**Collected material**
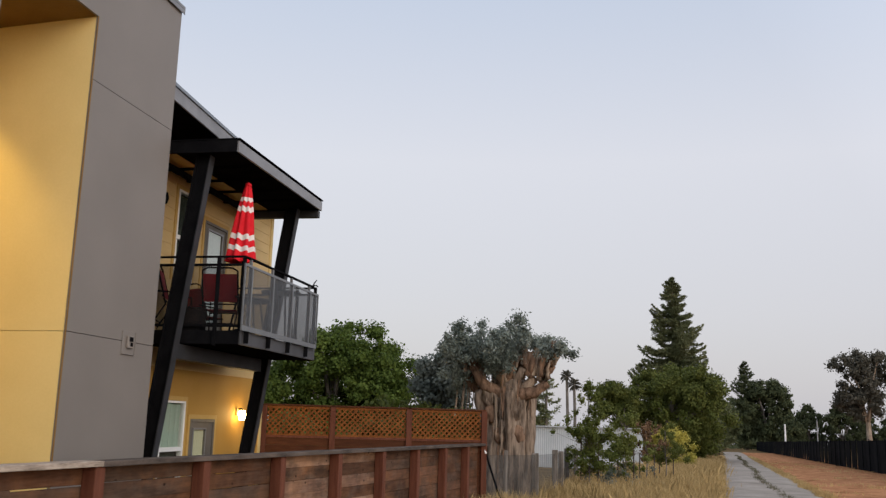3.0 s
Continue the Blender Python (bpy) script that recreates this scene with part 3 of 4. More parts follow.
def patio_umbrella(x, y):
    o = thing("patio_umbrella", (x, y, 2.862), "closed red patio umbrella with white wavy stripes", "umbrella")
    bm = bmesh.new()
    tube(bm, [(x, y, 2.90), (x, y, 5.28)], [.02, .02], 10)
    part("pole", bm, M_STEEL, o)
    bm = bmesh.new()
    tube(bm, [(x, y, 2.862), (x, y, 2.90), (x, y, 2.95)], [.22, .21, .05], 20)
    part("base", bm, M_STEEL, o)
    n, zt, zb = 48, 5.25, 4.02
    bm = bmesh.new()
    rows = []
    fr = [0, .05, .12, .16, .215, .285, .355, .42, .5, .58, .655, .725, .765, .81, .875, .93, 1.0]
    for f in fr:
        r0 = 0.05 + 0.165 * f ** 0.8
        ring = []
        for k in range(n):
            a = math.tau * k / n
            fold = 1 + (0.10 + 0.15 * f) * math.cos(8 * a) + 0.06 * math.sin(3 * a + 5 * f)
            ring.append(bm.verts.new((x - .05 * f + r0 * fold * math.cos(a) * 0.95, y + r0 * fold * math.sin(a), zt + (zb - zt) * f + 0.012 * math.cos(8 * a) * (f > .2) + 0.02 * math.sin(2 * a) * f)))
        rows.append(ring)
    for i, (a, b) in enumerate(zip(rows, rows[1:])):
        mid = (fr[i] + fr[i + 1]) / 2
        for k in range(n):
            fc = bm.faces.new((a[k], a[(k + 1) % n], b[(k + 1) % n], b[k]))
            fc.material_index = int(.16 < mid < .215 or .285 < mid < .355 or .655 < mid < .725 or .81 < mid < .875)
    bm.faces.new(rows[0])
    me = mesh_of("canopy", bm, M_RED, True)
    me.materials.append(M_WFAB)
    c = new("canopy", me)
    c.parent, c.matrix_parent_inverse = o, o.matrix_basis.inverted()
    tagged(c, "red folded canopy with white stripes")
    bm = bmesh.new()
    tube(bm, [(x, y, 5.24), (x, y, 5.28), (x, y, 5.31)], [.055, .052, .02], 12)
    part("finial", bm, M_RED, o, smooth=True)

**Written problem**
Take the listing and print it again exactly, but without any pictures.

**Correct answer**
3.0 s
Continue the Blender Python (bpy) script that recreates this scene with part 3 of 4. More parts follow.
def patio_umbrella(x, y):
    o = thing("patio_umbrella", (x, y, 2.862), "closed red patio umbrella with white wavy stripes", "umbrella")
    bm = bmesh.new()
    tube(bm, [(x, y, 2.90), (x, y, 5.28)], [.02, .02], 10)
    part("pole", bm, M_STEEL, o)
    bm = bmesh.new()
    tube(bm, [(x, y, 2.862), (x, y, 2.90), (x, y, 2.95)], [.22, .21, .05], 20)
    part("base", bm, M_STEEL, o)
    n, zt, zb = 48, 5.25, 4.02
    bm = bmesh.new()
    rows = []
    fr = [0, .05, .12, .16, .215, .285, .355, .42, .5, .58, .655, .725, .765, .81, .875, .93, 1.0]
    for f in fr:
        r0 = 0.05 + 0.165 * f ** 0.8
        ring = []
        for k in range(n):
            a = math.tau * k / n
            fold = 1 + (0.10 + 0.15 * f) * math.cos(8 * a) + 0.06 * math.sin(3 * a + 5 * f)
            ring.append(bm.verts.new((x - .05 * f + r0 * fold * math.cos(a) * 0.95, y + r0 * fold * math.sin(a), zt + (zb - zt) * f + 0.012 * math.cos(8 * a) * (f > .2) + 0.02 * math.sin(2 * a) * f)))
        rows.append(ring)
    for i, (a, b) in enumerate(zip(rows, rows[1:])):
        mid = (fr[i] + fr[i + 1]) / 2
        for k in range(n):
            fc = bm.faces.new((a[k], a[(k + 1) % n], b[(k + 1) % n], b[k]))
            fc.material_index = int(.16 < mid < .215 or .285 < mid < .355 or .655 < mid < .725 or .81 < mid < .875)
    bm.faces.new(rows[0])
    me = mesh_of("canopy", bm, M_RED, True)
    me.materials.append(M_WFAB)
    c = new("canopy", me)
    c.parent, c.matrix_parent_inverse = o, o.matrix_basis.inverted()
    tagged(c, "red folded canopy with white stripes")
    bm = bmesh.new()
    tube(bm, [(x, y, 5.24), (x, y, 5.28), (x, y, 5.31)], [.055, .052, .02], 12)
    part("finial", bm, M_RED, o, smooth=True)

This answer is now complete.